Veda haccında Hz. Peygamber’le birlikte haccetmek için Yemen’den yola çıkmış ve Mekke’de buluşmuşlardır. Onun hukuk bilgisi ve hüküm vermedeki başarısı Hz. Ömer tarafından, “En isabetli hüküm verenimiz Ali idi” şeklinde ortaya konulmuştur (Buhârî, “Tefsîr”, 2/7). Bu sebeple ilk üç halife önemli meselelerde onun fikrini almayı ihmal etmemişlerdir. Diğer sahabiler de görüşlerinin doğruluğuna inandıkları için hakkında fikir beyan ettiği dini bir meseleyi başkalarına sorma ihtiyacını duymamışlardır.
Ashabın en alim simalarından biri olduğu halde ondan İbn Ömer, İbn Abbas gibi genç sahabilerden daha az bilgi nakledilmesinin sebebi, hilâfet yıllarının tamamen savaşlarla ve ortaya çıkan fitneleri bastırmakla geçmiş olması, geniş fıkıh ve tefsir bilgilerini genç nesillere aktarmaya fırsat bulamamasıdır.
Hz. Ali ve Hikmetli Sözleri
“İnsanlara anlayacakları şeyleri (veya hadisleri) söyleyiniz. Aksi halde Allah ve resulünün yalanlanmasına gönlünüz razı olur mu?”
“İnsanlar uykudadır; öldükleri zaman uyanacaklardır.”
“Kişi bilmediğinin düşmanıdır.”
“Her şey azaldıkça, ilim ise arttıkça kıymetlenir.”
“Size en büyük âlimin kim olduğunu haber vereyim mi? Allah’ın kullarına O’nun yasaklarını cazip göstermeyen, Allah’ın verdiği mühlete aldanıp da onlara ilahi azaptan kurtulduklarını telkin etmeyen ve O’nun rahmetinden ümit kesilmesine sebep olmayan kimsedir.”

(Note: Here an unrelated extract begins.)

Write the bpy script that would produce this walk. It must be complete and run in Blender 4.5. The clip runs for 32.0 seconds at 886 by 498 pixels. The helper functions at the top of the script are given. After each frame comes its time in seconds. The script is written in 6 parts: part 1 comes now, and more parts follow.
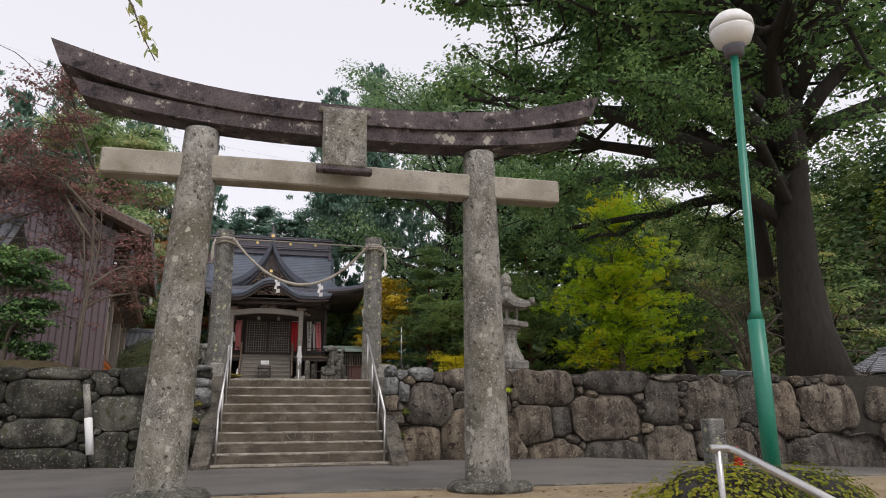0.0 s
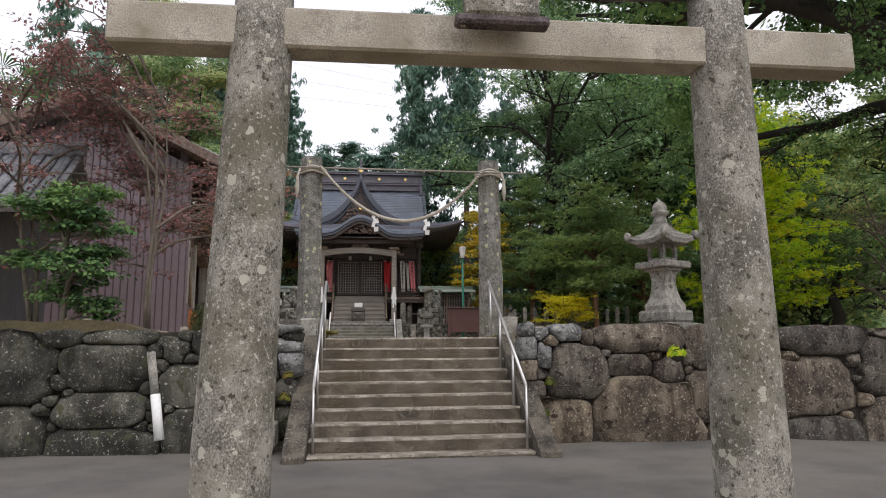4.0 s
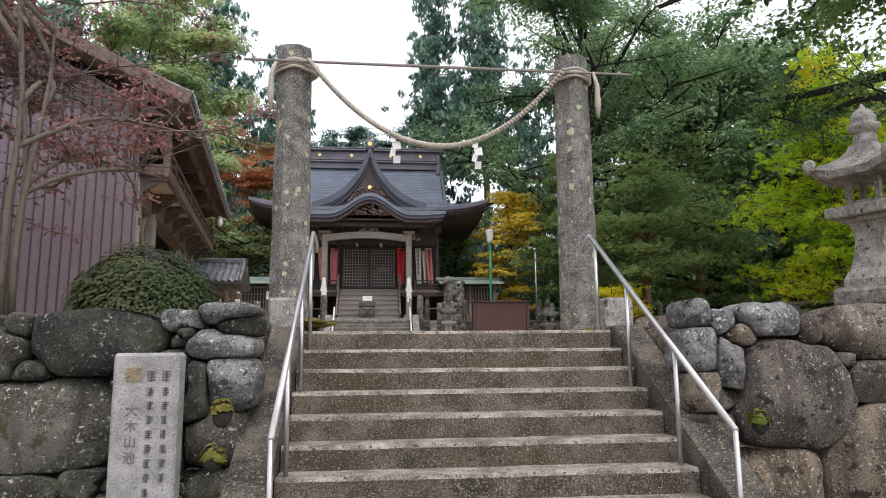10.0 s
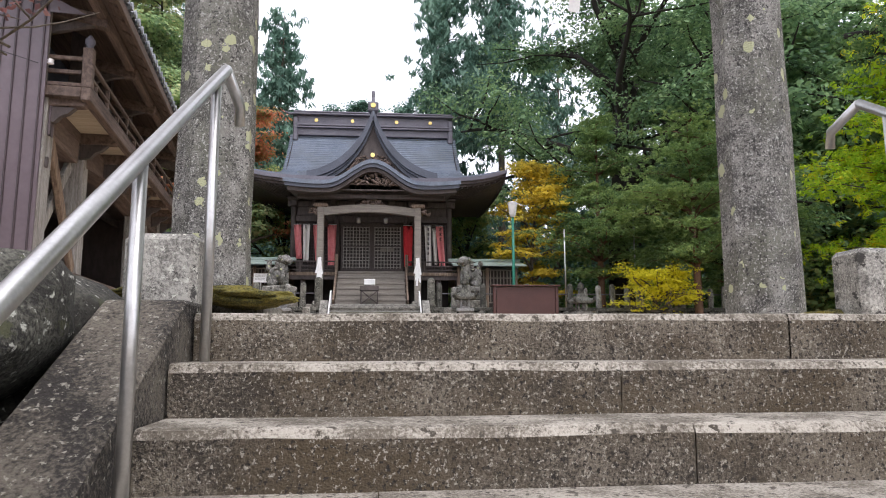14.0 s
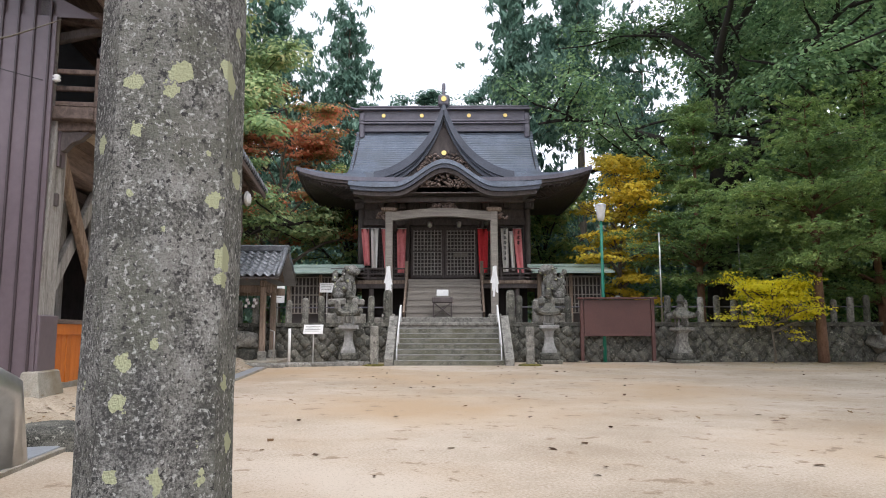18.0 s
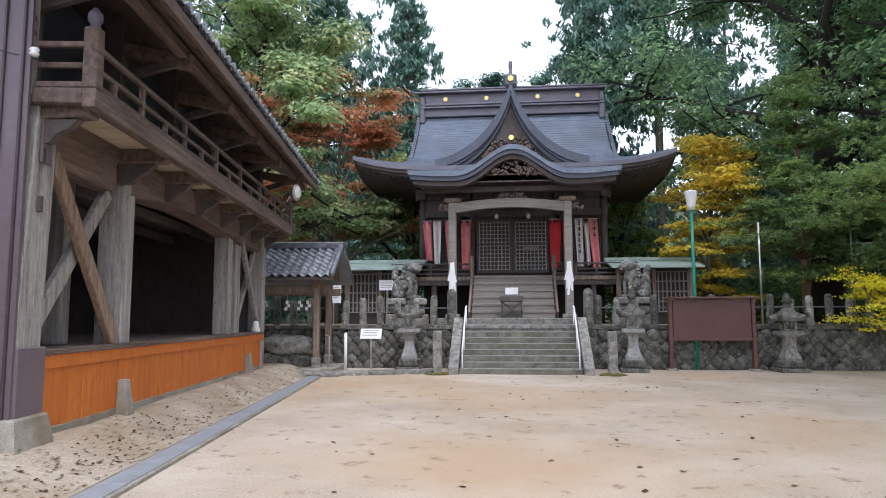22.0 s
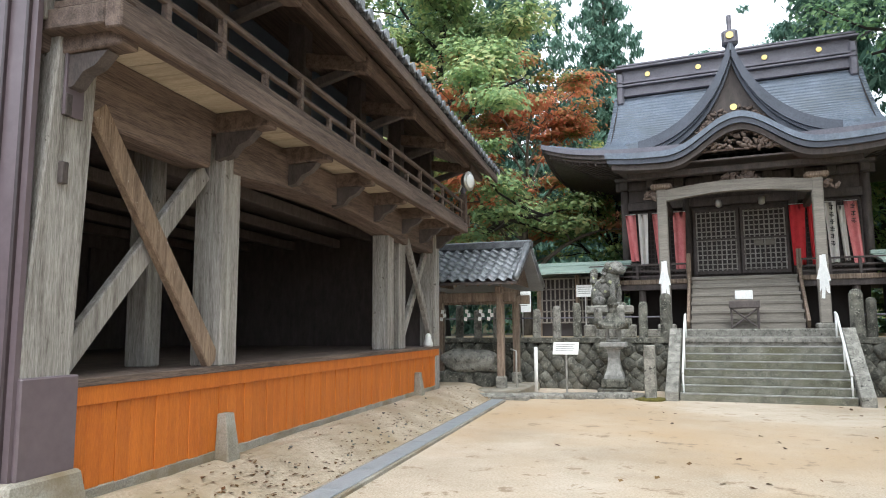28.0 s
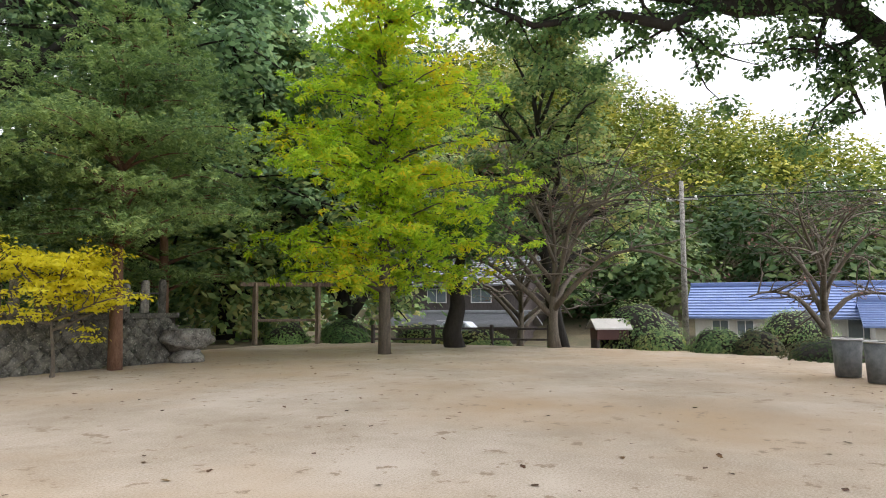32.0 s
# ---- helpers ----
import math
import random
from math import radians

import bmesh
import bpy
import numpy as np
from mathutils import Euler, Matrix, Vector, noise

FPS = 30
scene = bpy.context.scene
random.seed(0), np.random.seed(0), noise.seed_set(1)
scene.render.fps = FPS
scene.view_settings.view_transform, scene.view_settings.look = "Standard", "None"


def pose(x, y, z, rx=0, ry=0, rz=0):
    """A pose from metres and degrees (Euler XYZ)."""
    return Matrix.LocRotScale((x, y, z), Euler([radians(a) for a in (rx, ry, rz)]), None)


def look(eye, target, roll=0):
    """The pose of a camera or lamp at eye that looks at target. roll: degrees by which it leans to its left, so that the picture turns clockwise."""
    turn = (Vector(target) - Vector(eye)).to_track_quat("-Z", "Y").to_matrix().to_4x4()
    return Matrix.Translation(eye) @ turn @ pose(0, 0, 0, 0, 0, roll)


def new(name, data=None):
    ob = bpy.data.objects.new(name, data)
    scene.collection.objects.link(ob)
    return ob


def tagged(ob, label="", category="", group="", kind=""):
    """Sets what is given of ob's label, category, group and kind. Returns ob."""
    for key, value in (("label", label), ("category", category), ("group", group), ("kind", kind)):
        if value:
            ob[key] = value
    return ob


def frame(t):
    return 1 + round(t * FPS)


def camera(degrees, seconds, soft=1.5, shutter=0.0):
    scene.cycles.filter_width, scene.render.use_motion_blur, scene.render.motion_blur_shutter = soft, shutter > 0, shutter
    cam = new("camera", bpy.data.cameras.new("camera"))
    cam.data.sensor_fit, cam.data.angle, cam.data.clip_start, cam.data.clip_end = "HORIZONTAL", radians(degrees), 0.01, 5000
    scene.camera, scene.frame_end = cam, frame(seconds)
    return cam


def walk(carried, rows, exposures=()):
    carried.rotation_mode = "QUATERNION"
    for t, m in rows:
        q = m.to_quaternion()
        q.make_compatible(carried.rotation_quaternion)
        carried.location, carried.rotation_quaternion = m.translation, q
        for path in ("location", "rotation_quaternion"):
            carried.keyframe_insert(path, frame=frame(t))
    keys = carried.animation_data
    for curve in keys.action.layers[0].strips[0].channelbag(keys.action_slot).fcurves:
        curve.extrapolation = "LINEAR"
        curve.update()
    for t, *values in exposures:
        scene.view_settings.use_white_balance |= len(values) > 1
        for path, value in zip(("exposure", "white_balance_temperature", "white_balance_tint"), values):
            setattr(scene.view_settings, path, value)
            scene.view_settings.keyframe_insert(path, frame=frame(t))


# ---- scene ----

Hz. Ali (ra) Efendimizin çok kıymetli sözlerinden sadece birkaç tanesini yazdık. Fakat üzerinde yeterince tefekkür edersek her birinin bir kitap konusu olduğunu göreceğiz.
Hz. Ali (ra) Efendimizi yazmak büyük bir güzellik ve keyif. Allah nasip ederse hilafeti konusunu da bir sonraki ay kaleme almaya çalışacağız.